**TASK DESCRIPTION:**
Starting at the line that contains "for t, *values", copy every line down to the line that contains "setattr(scene.view_settings, path, value)", inclusive, exactly as it stands. Omit all other lines.

┄┄┄┄┄┄

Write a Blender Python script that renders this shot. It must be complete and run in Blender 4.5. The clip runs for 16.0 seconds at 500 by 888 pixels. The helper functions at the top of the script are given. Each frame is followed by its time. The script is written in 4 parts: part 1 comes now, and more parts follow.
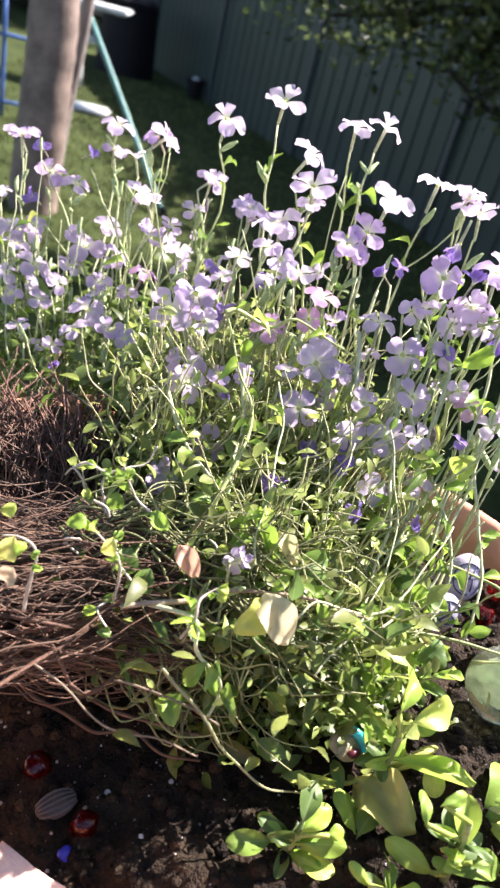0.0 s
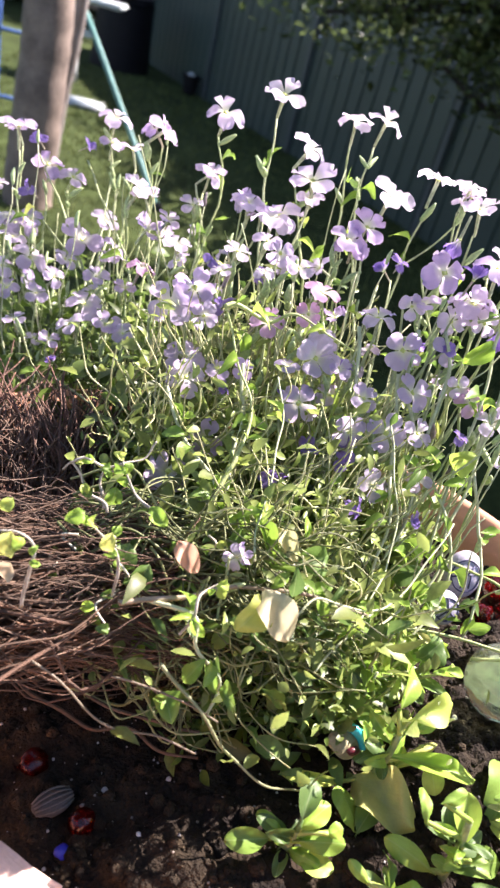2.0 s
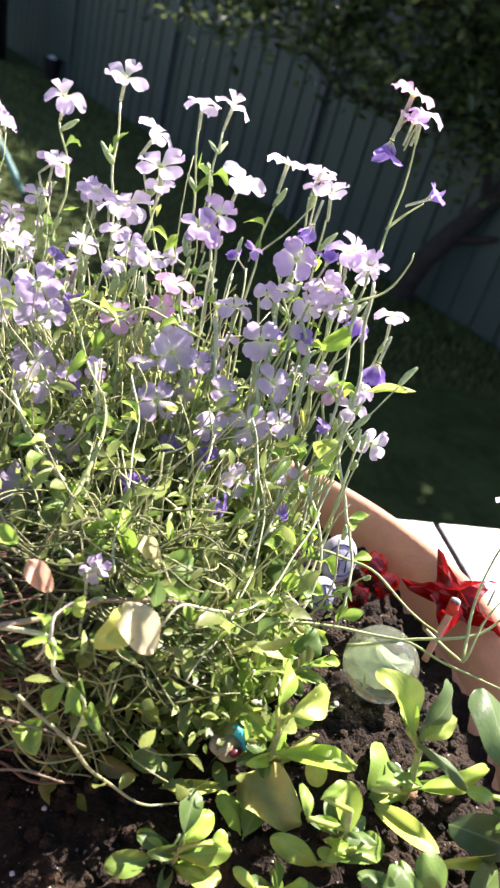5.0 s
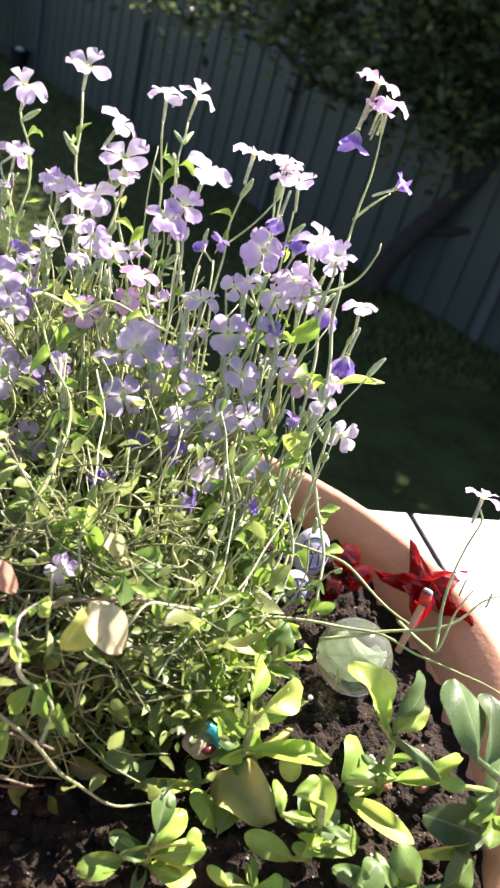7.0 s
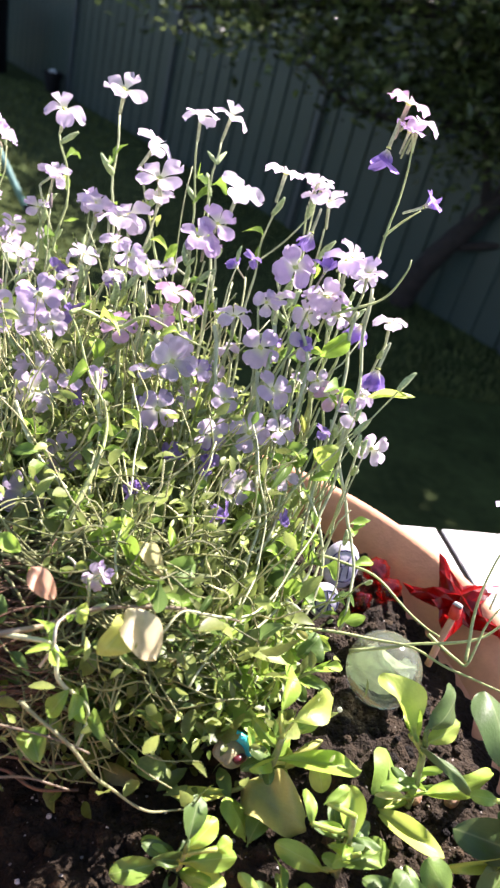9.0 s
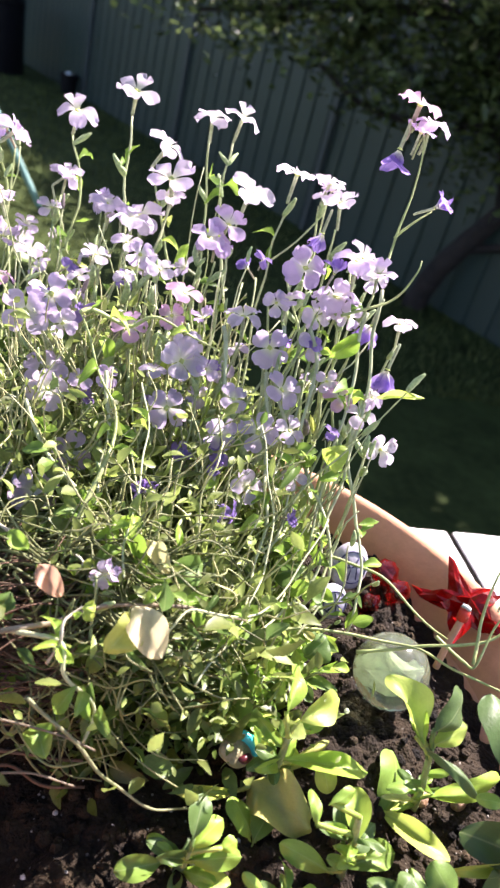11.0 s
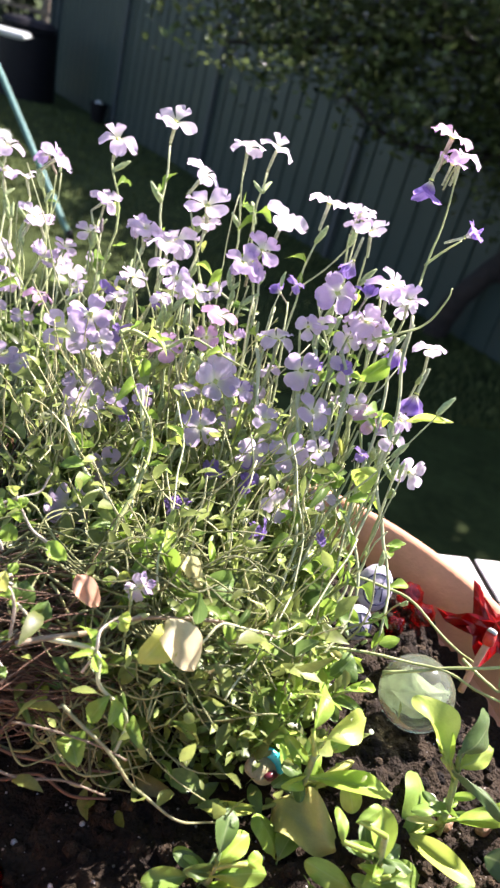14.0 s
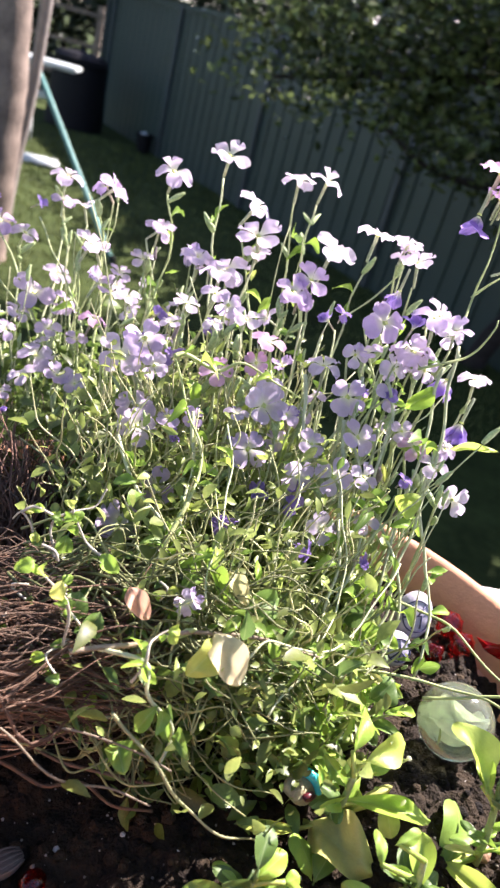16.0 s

┄┄┄┄┄┄

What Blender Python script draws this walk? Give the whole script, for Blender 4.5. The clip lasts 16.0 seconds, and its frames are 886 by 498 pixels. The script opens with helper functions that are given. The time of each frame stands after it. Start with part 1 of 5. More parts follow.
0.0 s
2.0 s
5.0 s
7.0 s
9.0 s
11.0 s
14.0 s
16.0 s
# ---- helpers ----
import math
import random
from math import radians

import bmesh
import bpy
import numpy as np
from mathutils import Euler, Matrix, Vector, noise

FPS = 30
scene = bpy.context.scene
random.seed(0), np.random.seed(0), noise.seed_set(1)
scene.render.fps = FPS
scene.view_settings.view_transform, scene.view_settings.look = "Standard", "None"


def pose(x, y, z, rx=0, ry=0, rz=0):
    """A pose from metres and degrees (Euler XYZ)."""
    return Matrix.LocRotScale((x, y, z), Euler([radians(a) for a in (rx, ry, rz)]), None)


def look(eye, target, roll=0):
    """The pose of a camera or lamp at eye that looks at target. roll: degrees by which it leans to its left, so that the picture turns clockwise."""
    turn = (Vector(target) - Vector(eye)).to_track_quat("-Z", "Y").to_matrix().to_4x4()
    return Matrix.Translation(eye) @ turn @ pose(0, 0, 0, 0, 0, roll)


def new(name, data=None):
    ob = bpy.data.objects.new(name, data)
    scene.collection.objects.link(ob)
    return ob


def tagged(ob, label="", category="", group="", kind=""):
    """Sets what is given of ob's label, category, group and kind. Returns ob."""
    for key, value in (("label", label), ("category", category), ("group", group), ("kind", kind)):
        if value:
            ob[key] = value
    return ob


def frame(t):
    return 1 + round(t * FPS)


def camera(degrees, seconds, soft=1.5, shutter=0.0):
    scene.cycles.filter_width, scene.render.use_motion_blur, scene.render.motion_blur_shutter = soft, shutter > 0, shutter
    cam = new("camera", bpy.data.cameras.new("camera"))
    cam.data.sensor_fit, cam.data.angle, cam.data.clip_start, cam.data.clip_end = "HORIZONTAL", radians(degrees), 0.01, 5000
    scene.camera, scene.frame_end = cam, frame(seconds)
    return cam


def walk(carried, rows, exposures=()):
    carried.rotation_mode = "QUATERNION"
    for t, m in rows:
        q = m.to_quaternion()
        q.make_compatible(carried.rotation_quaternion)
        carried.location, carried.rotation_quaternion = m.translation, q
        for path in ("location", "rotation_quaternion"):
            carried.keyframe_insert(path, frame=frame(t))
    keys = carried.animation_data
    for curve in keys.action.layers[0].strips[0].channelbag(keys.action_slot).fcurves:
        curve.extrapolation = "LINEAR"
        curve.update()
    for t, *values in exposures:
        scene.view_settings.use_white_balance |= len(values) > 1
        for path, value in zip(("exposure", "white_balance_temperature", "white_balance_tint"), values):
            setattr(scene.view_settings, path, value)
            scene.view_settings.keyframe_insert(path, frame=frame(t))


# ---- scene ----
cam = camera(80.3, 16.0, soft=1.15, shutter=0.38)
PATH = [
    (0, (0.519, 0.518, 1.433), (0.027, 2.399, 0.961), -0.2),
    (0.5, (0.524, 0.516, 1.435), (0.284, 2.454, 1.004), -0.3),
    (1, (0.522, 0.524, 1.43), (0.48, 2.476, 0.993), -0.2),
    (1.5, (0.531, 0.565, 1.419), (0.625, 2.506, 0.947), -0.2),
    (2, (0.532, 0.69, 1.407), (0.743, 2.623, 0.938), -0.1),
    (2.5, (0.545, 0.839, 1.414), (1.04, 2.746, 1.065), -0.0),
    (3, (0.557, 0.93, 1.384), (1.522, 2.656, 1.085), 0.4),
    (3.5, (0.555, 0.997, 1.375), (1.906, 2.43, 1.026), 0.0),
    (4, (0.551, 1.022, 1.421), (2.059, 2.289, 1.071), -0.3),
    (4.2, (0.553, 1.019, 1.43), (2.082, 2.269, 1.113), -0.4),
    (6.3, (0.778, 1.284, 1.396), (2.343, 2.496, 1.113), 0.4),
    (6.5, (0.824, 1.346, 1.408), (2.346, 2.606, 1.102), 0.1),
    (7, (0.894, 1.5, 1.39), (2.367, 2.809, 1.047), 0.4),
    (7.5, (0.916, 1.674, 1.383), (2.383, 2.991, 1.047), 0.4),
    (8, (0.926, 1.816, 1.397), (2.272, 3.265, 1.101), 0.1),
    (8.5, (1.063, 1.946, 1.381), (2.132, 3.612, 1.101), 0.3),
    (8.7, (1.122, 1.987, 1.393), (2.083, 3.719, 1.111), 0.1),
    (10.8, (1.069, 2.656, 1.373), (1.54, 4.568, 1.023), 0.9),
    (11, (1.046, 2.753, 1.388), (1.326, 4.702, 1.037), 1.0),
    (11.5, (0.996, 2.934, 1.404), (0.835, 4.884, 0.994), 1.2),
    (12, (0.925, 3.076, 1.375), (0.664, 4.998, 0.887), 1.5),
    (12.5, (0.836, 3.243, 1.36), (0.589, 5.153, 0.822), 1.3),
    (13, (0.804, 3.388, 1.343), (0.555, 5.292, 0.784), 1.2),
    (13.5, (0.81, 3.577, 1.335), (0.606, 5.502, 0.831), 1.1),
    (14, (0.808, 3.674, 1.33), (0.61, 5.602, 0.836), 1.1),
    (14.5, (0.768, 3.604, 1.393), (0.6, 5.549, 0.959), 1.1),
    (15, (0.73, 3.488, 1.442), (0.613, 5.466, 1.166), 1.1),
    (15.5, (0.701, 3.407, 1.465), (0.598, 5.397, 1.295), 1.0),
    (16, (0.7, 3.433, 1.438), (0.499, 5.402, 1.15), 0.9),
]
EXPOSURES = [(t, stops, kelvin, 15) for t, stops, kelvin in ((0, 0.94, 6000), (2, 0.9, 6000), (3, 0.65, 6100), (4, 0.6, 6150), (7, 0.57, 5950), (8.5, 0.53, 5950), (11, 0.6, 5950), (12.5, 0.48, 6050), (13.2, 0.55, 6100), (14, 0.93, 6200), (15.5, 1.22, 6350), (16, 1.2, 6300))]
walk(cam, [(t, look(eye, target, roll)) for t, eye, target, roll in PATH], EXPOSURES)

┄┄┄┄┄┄

**ANSWER TO THIS EXERCISE:**
    for t, *values in exposures:
        scene.view_settings.use_white_balance |= len(values) > 1
        for path, value in zip(("exposure", "white_balance_temperature", "white_balance_tint"), values):
            setattr(scene.view_settings, path, value)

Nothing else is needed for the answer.